Vivimos en una época acelerada, en un mundo de contradicciones y de párrafos aparentemente inconexos. La tecnología nos empuja al cambio, y sin embargo, nuestra atención se reduce. Consumimos pedazos de información sin digerir el contenido, parecemos conformes viviendo bajo la ilusión de creernos informados. Sí, vivimos en una época que se mueve de forma veloz, pero nosotros seguimos en los mismos lugares, sin superar por completo problemas del pasado como el nacionalismo y las conjeturas post modernistas que nos hacen parecer más listos por el nihilismo con que van cargadas.
La nostalgia hacia el pasado nos persigue. La vemos reflejada en el cine, la televisión, la música e incluso en la literatura. En concreto, la literatura latinoamericana parece continuar bajo la idea de la generación del boom, esperando la «gran novela», sin darse cuenta de que la narrativa no solo ha cambiado, sino que sus protagonistas (es decir, sus escritores) comprenden una población más diversa que responde a otros temas y por ello resulta inocuo continuar esperando, como lectores, la aparición de un libro que responda a las necesidades e inquietudes que se tenían hace 50 años.
Resulta irónico que siendo la generación que amasa la mayor cantidad e información a su disposición se conforme con tan poco.
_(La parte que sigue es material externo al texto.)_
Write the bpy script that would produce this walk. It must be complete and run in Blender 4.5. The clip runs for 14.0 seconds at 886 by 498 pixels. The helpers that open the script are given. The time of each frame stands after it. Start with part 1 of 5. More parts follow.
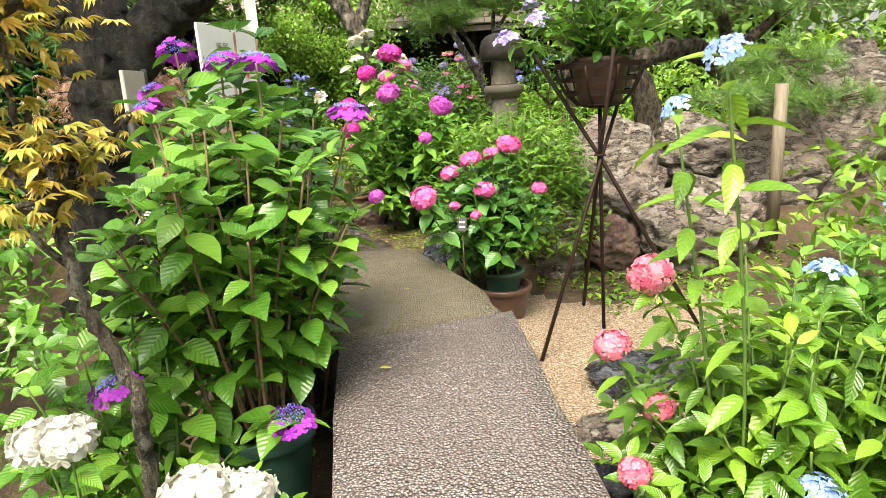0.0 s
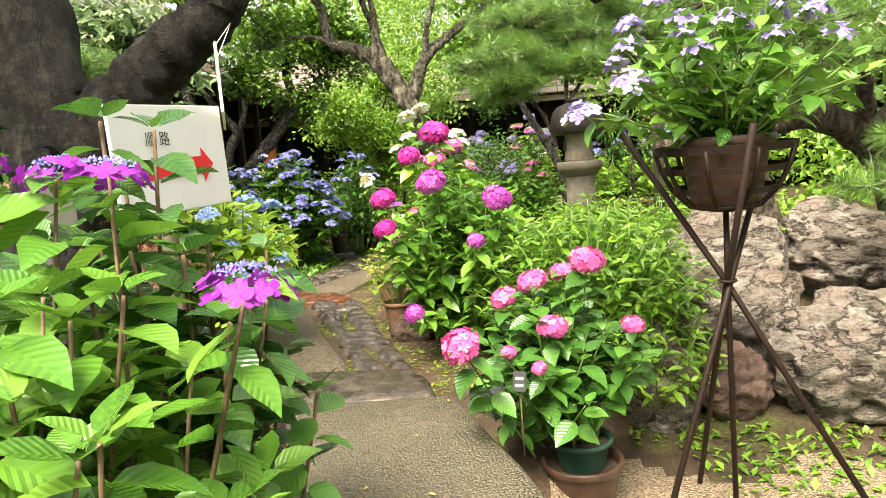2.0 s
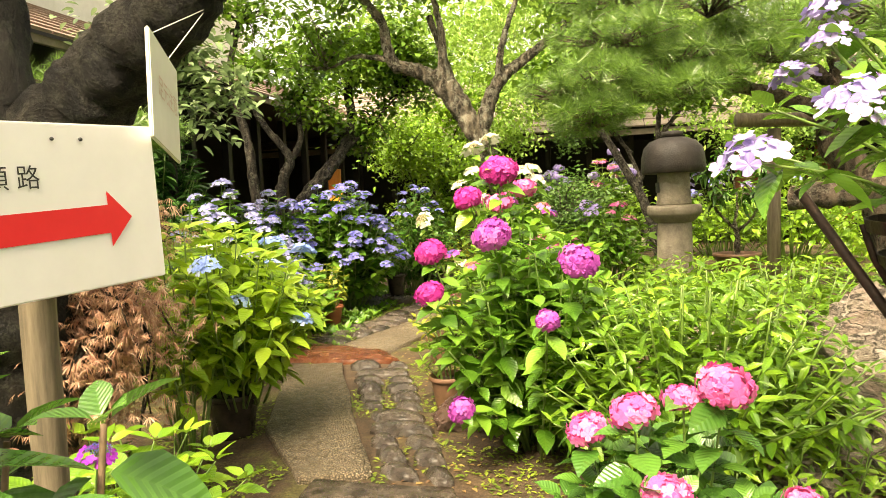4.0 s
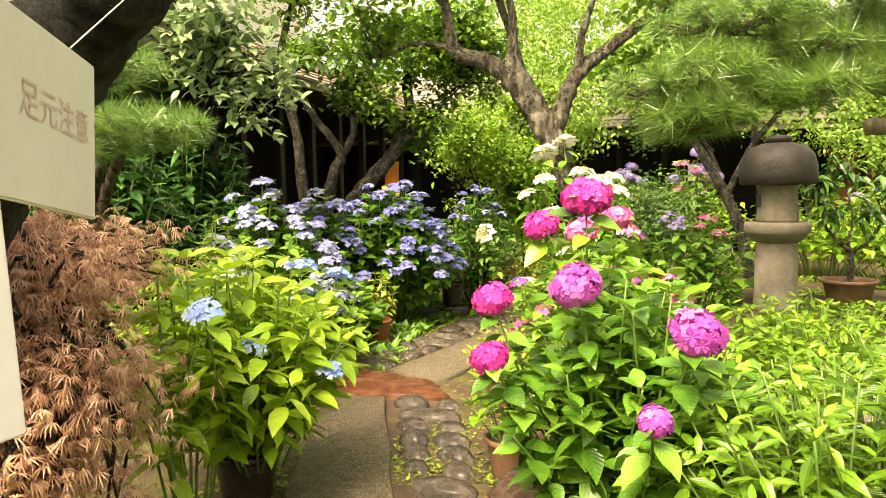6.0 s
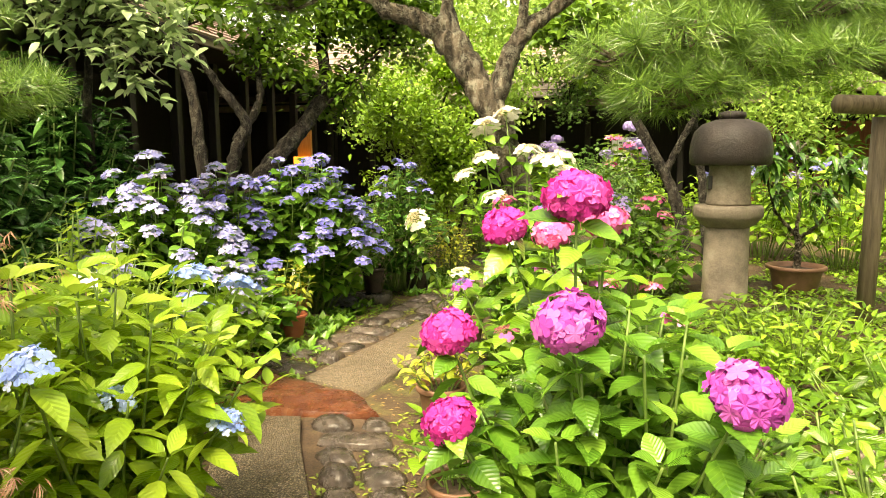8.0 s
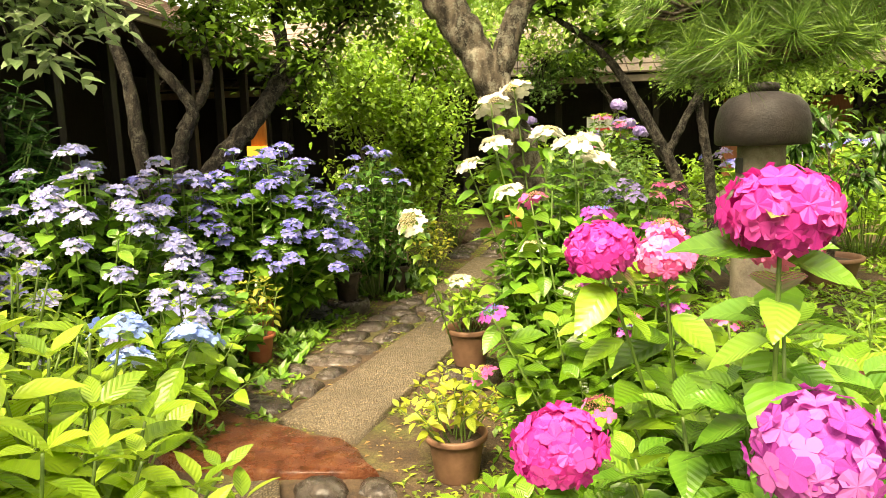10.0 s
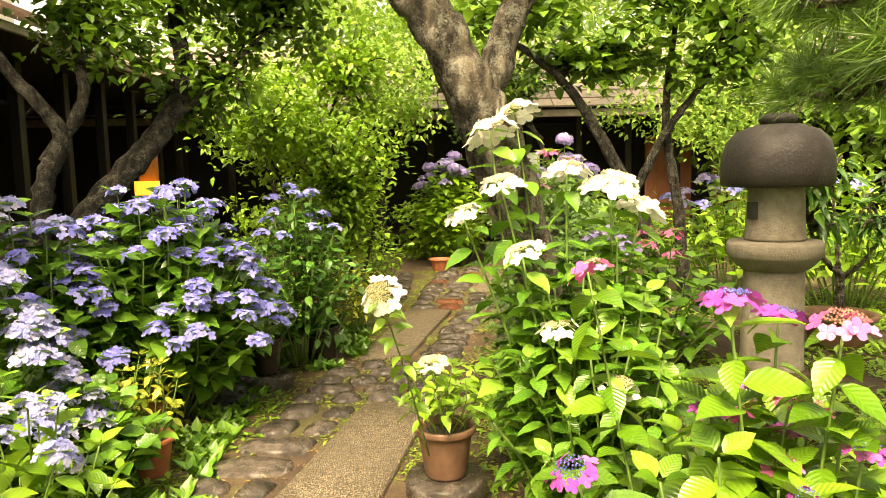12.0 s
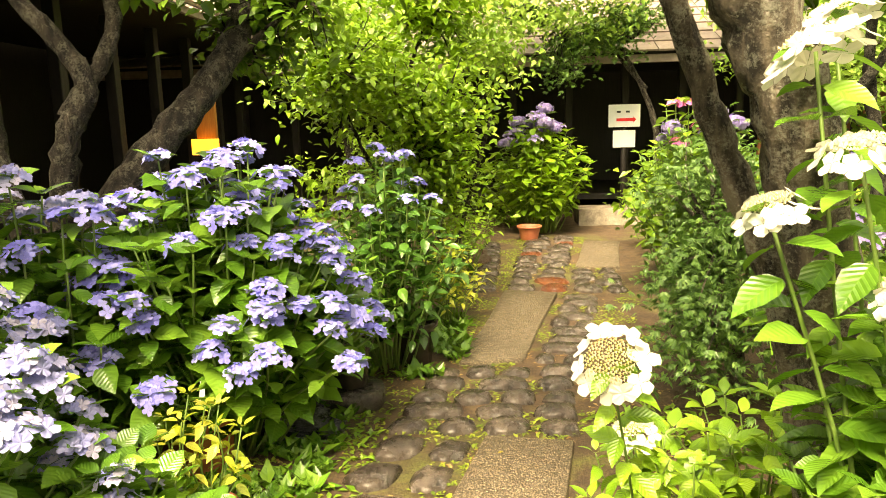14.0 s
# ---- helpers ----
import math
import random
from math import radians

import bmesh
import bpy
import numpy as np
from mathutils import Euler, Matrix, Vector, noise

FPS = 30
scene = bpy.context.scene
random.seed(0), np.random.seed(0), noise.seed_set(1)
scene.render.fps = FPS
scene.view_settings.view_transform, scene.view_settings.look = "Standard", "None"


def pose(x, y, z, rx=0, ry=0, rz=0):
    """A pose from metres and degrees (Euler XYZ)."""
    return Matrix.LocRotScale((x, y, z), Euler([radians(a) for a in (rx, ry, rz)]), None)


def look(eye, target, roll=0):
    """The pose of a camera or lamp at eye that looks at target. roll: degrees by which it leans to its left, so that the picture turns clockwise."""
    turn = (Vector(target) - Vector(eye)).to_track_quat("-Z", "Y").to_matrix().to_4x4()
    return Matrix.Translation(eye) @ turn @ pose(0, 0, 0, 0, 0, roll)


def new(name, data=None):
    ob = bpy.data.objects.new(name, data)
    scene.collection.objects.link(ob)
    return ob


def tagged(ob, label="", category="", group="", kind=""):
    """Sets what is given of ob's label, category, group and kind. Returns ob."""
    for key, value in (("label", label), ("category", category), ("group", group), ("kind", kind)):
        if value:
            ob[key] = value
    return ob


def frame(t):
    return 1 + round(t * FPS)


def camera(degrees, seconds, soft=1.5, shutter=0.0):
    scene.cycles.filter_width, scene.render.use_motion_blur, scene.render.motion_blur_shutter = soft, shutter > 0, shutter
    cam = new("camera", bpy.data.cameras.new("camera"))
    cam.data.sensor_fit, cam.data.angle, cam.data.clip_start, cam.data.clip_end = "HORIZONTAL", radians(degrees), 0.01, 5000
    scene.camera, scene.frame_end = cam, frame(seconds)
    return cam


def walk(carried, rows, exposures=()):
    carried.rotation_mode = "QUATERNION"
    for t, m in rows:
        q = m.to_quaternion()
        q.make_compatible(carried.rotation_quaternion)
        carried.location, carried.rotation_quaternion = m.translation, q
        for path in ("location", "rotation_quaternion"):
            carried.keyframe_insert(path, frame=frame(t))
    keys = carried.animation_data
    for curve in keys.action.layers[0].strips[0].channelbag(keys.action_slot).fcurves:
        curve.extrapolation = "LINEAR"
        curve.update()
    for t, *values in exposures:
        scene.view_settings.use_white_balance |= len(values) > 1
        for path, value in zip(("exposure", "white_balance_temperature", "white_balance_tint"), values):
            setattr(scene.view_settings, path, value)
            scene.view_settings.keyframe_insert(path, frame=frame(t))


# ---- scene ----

Un ejemplo de ello es la ignorancia o negación que posee la sociedad en cuanto al mayor problema que nos enfrentamos: el cambio climático y sus consecuencias. Este problema no solo tiene que ver con la extinción masiva de especies, sino con la escasez de alimentos, así como del recurso hídrico. Millones de personas se movilizan a causa de las condiciones de este fenómeno global; las migraciones incrementaran año tras año y con ellas las discusiones políticas sobre el trato hacia los migrantes. Y sin embargo nuestra huella se incrementa, nuestro consumo de recursos continúa siendo el mismo y nos preocupamos más por tener la razón que por escuchar, buscar consenso y trabajar juntos.
Parte de ese deseo de tener razón es lo que suele inundar las redes sociales. Esa megalomanía que nos empuja a un individualismo tal que nos hace olvidar que vivimos en un mundo hartamente distinto que el que sucede virtualmente, que provoca la exageración de las identidades a la vez que nos olvidamos de nuestra privacidad y regalamos datos de nuestra vida para que otros lucren con nuestra intimidad.
A menudo pienso que la figura del uróboros es lo que mejor nos describe. Por un lado estamos conectados, y por el otro, alienados. Por un lado culpamos a la política y por otro nos desentendemos de ella a pesar de que es lo más constante en nuestra vida. Buscamos una conciencia superior a través de nuestras propias acciones y sin embargo estamos interconectados a la vida comercial que juzga nuestro consumo.
Quizá las luchas sociales y la vuelta de problemas antiguos que parecían superados —junto con los desafíos globales que debemos enfrentar como humanidad— nos otorguen ese sentido de identidad que con tanto afán parecemos buscar, pero hasta que eso ocurra tendremos que balancearnos en una fina cuerda que amenaza con el vértigo de la locura y la razón.